RIVERDALE, the Bronx (PIX11) — Results from an exhaustive survey released on Monday show antisemitism at near-record levels in the U.S.
The new statistics were released a day after information surfaced about a suspect in a Molotov cocktail attack on a synagogue in Bloomfield, New Jersey. That attack underscored how significant the problem of rising antisemitism is, but it also showed how strongly people from a variety of faiths, or no faith at all, are supporting efforts to stem the rising tide of hate.
The survey results were released at a news conference organized by Rep. Ritchie Torres, in coordination with the Anti-Defamation League, which conducted the survey.
Torres, who represents the central and western sections of the Bronx, including Riverdale, is not Jewish.
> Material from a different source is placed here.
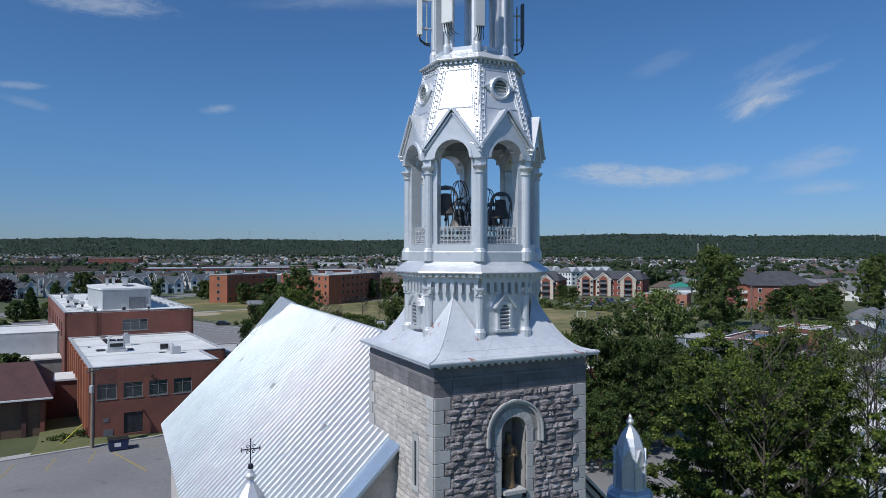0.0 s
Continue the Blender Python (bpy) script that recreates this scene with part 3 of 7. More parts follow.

However, he said, it’s vital for everyone to work against antisemitism in order to make attacks like the one in Bloomfield more and more rare.
“We must address and confront the antisemitic beliefs that inspire the violence,” Torres said at the morning news conference at the YM/YWHA Center here.
Scott Richman, the director of the ADL’s largest region — New York and New Jersey — laid out the results of survey, the latest in a long series of them every few years since 1964. This time, those results were even uglier than expected.
Over the last few decades, Richman said, “These surveys have shown a downward trend in antisemitic attitudes. That was until this year.”
“That downward trend has now reversed,” he said.
The survey lists 11 tropes, or stereotypes or misperceptions, about Jewish people, according to Richman, such as, “That Jews control the government,” he said.
That is, of course, untrue.
Nonetheless, the survey found that in 2019, 61 percent of Americans believed at least one of the 11 tropes along those lines. While that percentage is alarming, it’s low compared to the figures released on Monday.
The new survey found that in 2022, 85 percent of Americans believed at least one of the 11 tropes.
Worse still, said Richman about the list of 11 misperceptions, “Twenty percent of Americans… believe in at least six of them.”
Even worse, he said, “Three percent of Americans believed in all 11 tropes.”
“We’re talking about 10 million Americans,” he said, or one out of every 33 people in the country.
Outside the YM/YWHA, people who are members — Jewish and non-Jewish — had some similar reactions.
“I’m not surprised,” said Ellis Deloran, even though, he and everyone else said, they were disappointed.
Despite the grim new numbers, though, Meredith Summerville said that when she looks around her neighborhood and the region, “I do have optimism,” she said, and added, “but it’s upsetting.”
Many people who spoke with PIX11 News mentioned a Molotov cocktail attack over the weekend against a synagogue in Bloomfield, New Jersey.
While that act of hate was terrible, people said, it still showed resilience in many ways, including how diverse groups reinforce one another, especially during a crisis.
“People of different religious and ethnic groups can come together,” said Drew Kadel, a local resident and Episcopal priest, “and support one another, and they do.”
After the Molotov cocktail attack, area mosques, churches, Hindu temples and other houses of worship showed support for the attacked synagogue.
For its part, it had invested in recent years in boosting its protection against potential bias attacks. The congregation had installed protection barricades, panic buttons, and other measures of fortification and prevention.
Rabbi Mark Katz, who leads the congregation of Temple Ner Tamid, said, “Everything worked the way it should. our cameras caught a glimpse of the perpetrator. We have shatter resistant film on our window[s], which kept the Molotov cocktail from coming through our front door.”
The Essex County Sheriff’s Office is offering a $10,000 reward for information leading to the Molotov cocktail attacker. Also, Rep. Torres pointed out, a $300 million federal grant to help nonprofits, including synagogues and other houses of worship, boost their security is now available.